The Supreme Court on Friday allowed a plea by Reliance Industries Limited (RIL) seeking access to certain documents that were relied upon by the Securities and Exchange Board of India (SEBI) in a probe by the market regulator into a share acquisition matter. (RIL vs SEBI)
A bench of Chief Justice of India NV Ramana and Justices JK Maheshwari and Hima Kohli held that SEBI has a duty to act in a fair manner and refrain from circumventing rule of law.
"Being a quasi-judicial body, the constitutional mandate of SEBI is to act fairly, in accordance with the rules prescribed by law. The role of a Regulator is to deal with complaints and parties in a fair manner, and not to circumvent the rule of law for getting successful convictions. There is a substantive duty on the Regulators to show fairness, in the form of public cooperation and deference," the Court held.
RIL had moved the top court after after the Bombay High Court had rejected its plea to access certain documents that it believed would clear the air on all allegations against the company.
SEBI had alleged irregularities when RIL acquired its own shares between 1994-2000.
The three-judge bench led by CJI NV Ramana noted that it SEBI’s attempt amounted to cherry picking the documents it proposed to disclose.
"There is a dispute about the fact that certain excerpts of the opinion of Justice (Retd.) B. N. Srikrishna, were disclosed to the appellant herein. It is the allegation of the appellant that while the parts which were disclosed, vaguely point to the culpability of the appellant, SEBI is refusing to divulge the information which exonerate it. Such cherry picking by SEBI only derogates the commitment to a fair trial," the judgment said.

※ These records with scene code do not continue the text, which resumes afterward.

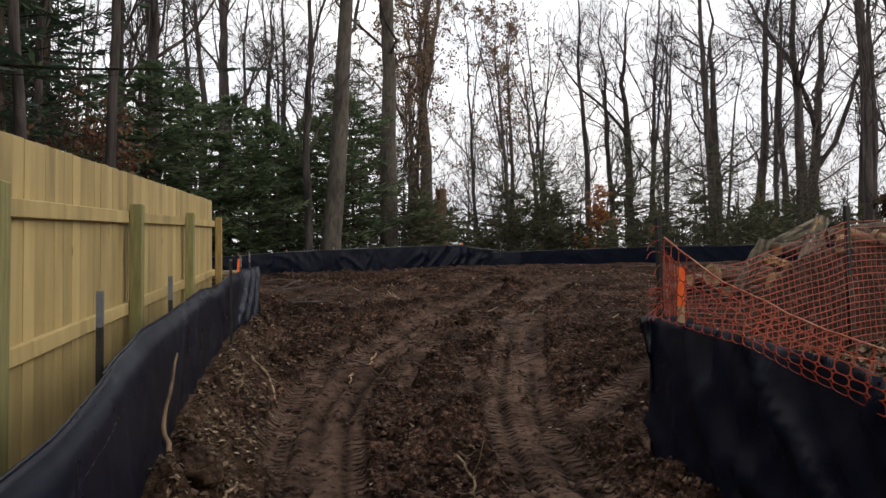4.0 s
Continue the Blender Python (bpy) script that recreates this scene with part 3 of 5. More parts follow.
def steel_stake(parent, x, y, top, tip=0.12, lean=(0, 0), foot=None):
    """A U-shaped steel post with a bare grey tip."""
    foot = land(x, y) - 0.1 if foot is None else foot
    h = top - tip - float(foot)
    prof = [(-0.022, 0.012), (-0.016, -0.012), (0.016, -0.012), (0.022, 0.012), (0.016, 0.012), (0.011, -0.006), (-0.011, -0.006), (-0.016, 0.012)]
    for z0, z1, name, mat in ((0, h, "stake_shaft", STEEL), (h, h + tip, "stake_tip", STEEL_TOP)):
        bm = bmesh.new()
        a = [bm.verts.new((px, py, z0)) for px, py in prof]
        c = [bm.verts.new((px, py, z1)) for px, py in prof]
        for k in range(8):
            bm.faces.new((a[k], a[(k + 1) % 8], c[(k + 1) % 8], c[k]))
        bm.faces.new(c)
        bm.faces.new(a[::-1])
        bmesh.ops.recalc_face_normals(bm, faces=bm.faces[:])
        me = bpy.data.meshes.new(name)
        bm.to_mesh(me)
        bm.free()
        me.materials.append(mat)
        m = pose(x, y, float(foot), lean[0], lean[1], 90)
        part(name, me, parent, "bare grey metal tip" if mat is STEEL_TOP else "", parent.matrix_world.inverted() @ m)


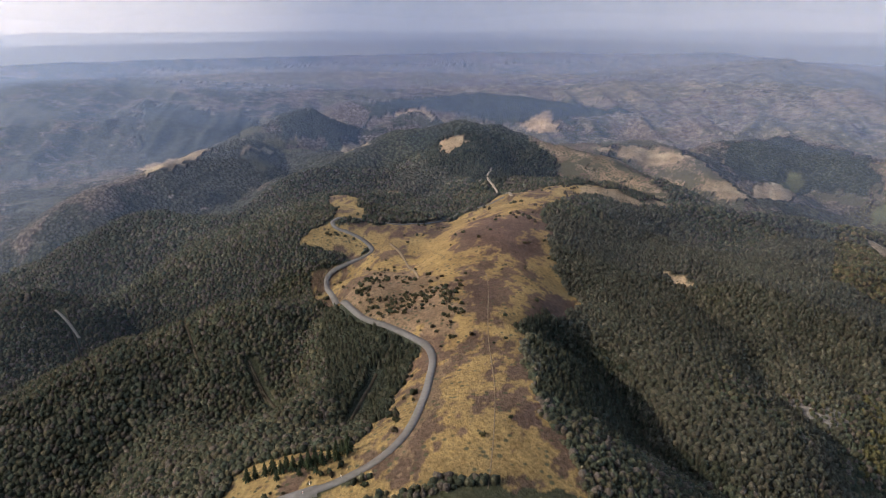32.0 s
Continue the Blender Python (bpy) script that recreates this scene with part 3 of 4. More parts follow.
patch("tan", 5, [(138, -651), (124, -659), (116, -648), (130, -642)])
patch("tan", 6, [(324, -788), (305, -825), (268, -832), (281, -811), (313, -782)])
patch("bracken", 16, [(668, -1563), (511, -1611), (356, -1615), (159, -1532), (141, -1149), (392, -1527), (577, -1489)])
patch("bracken", 20, [(86, -2051), (-117, -1976), (-336, -2154), (-258, -1801), (-82, -1291), (8, -1510)])
patch("tan", 8, [(958, -958), (945, -1022), (933, -993)])
patch("bracken", 14, [(955, -1033), (885, -1128), (712, -1098), (640, -1070), (699, -1019), (893, -1011)])
patch("tan", 5, [(298, -797), (281, -843), (269, -828), (285, -792)])
patch("tan", 5, [(471, -449), (426, -491), (415, -478), (445, -422)])
patch("pale", 25, [(-301, 2162), (-213, 2457), (119, 2287), (18, 2132), (-56, 2098), (-243, 2141)])
patch("pale", 20, [(-788, 2091), (-731, 2167), (-711, 2161), (-759, 2080)])
patch("pale", 15, [(-880, 2034), (-819, 2104), (-811, 2089), (-872, 2031)])
patch("pale", 25, [(-603, 3284), (-471, 3331), (-409, 3275), (-515, 3242)])
patch("pale", 25, [(-166, 2824), (-46, 2851), (165, 2735), (201, 2597), (25, 2740)])
patch("pale", 25, [(-391, 2713), (-311, 2845), (-213, 2809), (-322, 2705)])
patch("pale", 30, [(908, -2636), (597, -2744), (287, -2964), (14, -2898), (260, -2701), (712, -2625)])
patch("scree", 6, [(171, -252), (157, -262), (132, -249), (135, -232), (160, -243)])
patch("scree", 8, [(145, -282), (124, -287), (106, -279), (111, -266), (134, -265)])
patch("dark", 14, [(6, -272), (-10, -302), (-28, -335), (-54, -328), (-81, -324), (-96, -316), (-153, -319), (-230, -314), (-339, -265), (-331, -253)])
patch("dark", 10, [(-147, -305), (-195, -306), (-240, -318), (-275, -305), (-317, -273), (-354, -248), (-422, -223), (-422, -210), (-375, -196), (-281, -146)])
patch("dotted", 10, [(-72, -490), (-91, -491), (-150, -489), (-165, -474), (-151, -444), (-129, -418), (-106, -429), (-82, -441), (-68, -446)])
patch("dotted", 9, [(-146, -492), (-158, -486), (-152, -453), (-167, -475), (-184, -486), (-200, -479), (-218, -437), (-209, -431), (-187, -427), (-181, -407), (-180, -380), (-208, -385), (-231, -398), (-252, -402), (-255, -389), (-264, -365), (-266, -345), (-260, -335), (-247, -350), (-233, -358), (-211, -351), (-190, -358), (-187, -354), (-170, -372), (-142, -391), (-113, -411)])
patch("dotted", 9, [(-270, -348), (-307, -386), (-334, -394), (-329, -340), (-325, -322), (-343, -314), (-381, -322), (-471, -374), (-483, -347), (-439, -291), (-392, -263), (-351, -278), (-332, -296), (-303, -316), (-290, -326)])
patch("rocks", 6, [(-149, -445), (-166, -472), (-184, -482), (-196, -479), (-202, -460), (-215, -439), (-207, -435), (-191, -434), (-173, -421), (-170, -408), (-174, -400), (-158, -395), (-146, -411), (-142, -425)])
patch("rocks", 5, [(-138, -470), (-149, -491), (-155, -483), (-148, -462), (-137, -454), (-131, -452)])
patch("rocks", 6, [(-169, -386), (-184, -391), (-191, -380), (-212, -391), (-229, -396), (-249, -400), (-249, -385), (-262, -363), (-262, -349), (-254, -354), (-241, -371), (-222, -361), (-205, -356), (-193, -366), (-182, -366), (-168, -378)])
patch("rocks", 5, [(-290, -365), (-306, -382), (-323, -379), (-326, -343), (-317, -338), (-294, -355), (-285, -350)])
patch("rocks", 6, [(-333, -311), (-355, -301), (-370, -314), (-403, -324), (-477, -342), (-427, -287), (-394, -269), (-358, -283)])
patch("bracken", 4, [(-336, -334), (-357, -329), (-394, -327), (-367, -314), (-346, -320)])
patch("tan", 3, [(-216, -443), (-228, -437), (-236, -428), (-223, -434)])
patch("tan", 3, [(-210, -442), (-217, -443), (-231, -432), (-224, -431)])
patch("brush", 5, [(-340, -157), (-372, -159), (-381, -141), (-376, -109), (-382, -86), (-336, -48), (-281, -28), (-289, -132)])
patch("dotted", 6, [(-382, -150), (-371, -111), (-358, -81), (-324, -80), (-315, -95), (-331, -126)])
patch("dotted", 5, [(-311, -94), (-311, -77), (-333, -72), (-322, -60), (-312, -48), (-287, -35), (-282, -25), (-269, -79)])
patch("tan", 6, [(-300, -80), (-306, -72), (-287, -53), (-283, -40), (-269, -49), (-267, -70)])
patch("tan", 3, [(-325, -72), (-333, -69), (-324, -59), (-319, -62)])
patch("tan", 2.5, [(-375, -28), (-377, -21), (-364, -12), (-360, -16)])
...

Further, the apex court ruled that SEBI could not have claimed privilege over certain parts of the documents and at the same time, agreeed to disclose other parts.
Such selective disclosure cannot be countenanced in law as it clearly amounts to cherrypicking, the Court underlined
While directing SEBI to disclose the documents, the court noted that the approach of SEBI, in failing to disclose the documents also raised concerns of transparency and fair trial.
"Opaqueness only propagates prejudice and partiality. Opaqueness is antithetical to transparency. It is of utmost importance that in a country grounded in the Rule of Law, institutions ought to adopt procedures that further the democratic principles of transparency and accountability. Principles of fairness and transparency of adjudicatory proceedings are the cornerstone of the principles of open justice," the top court stated.
SEBI, the court said, is a regulator and has a duty to act fairly, while conducting proceedings or initiating any action against the parties.
The case stemmed from a complaint by S Gurumurthy with the SEBI in 2002 alleging irregularities.
SEBI had moved City Civil and Sessions Court in 2020 seeking prosecution of RIL. The court had, however, rejected the plea citing delay in acting on the 2002 complaint.
Plea against that order was filed before the Bombay High Court when RIL also approached the Bombay High Court seeking three documents relied upon by SEBI.
That plea was rejected leading to the present appeal before the top court.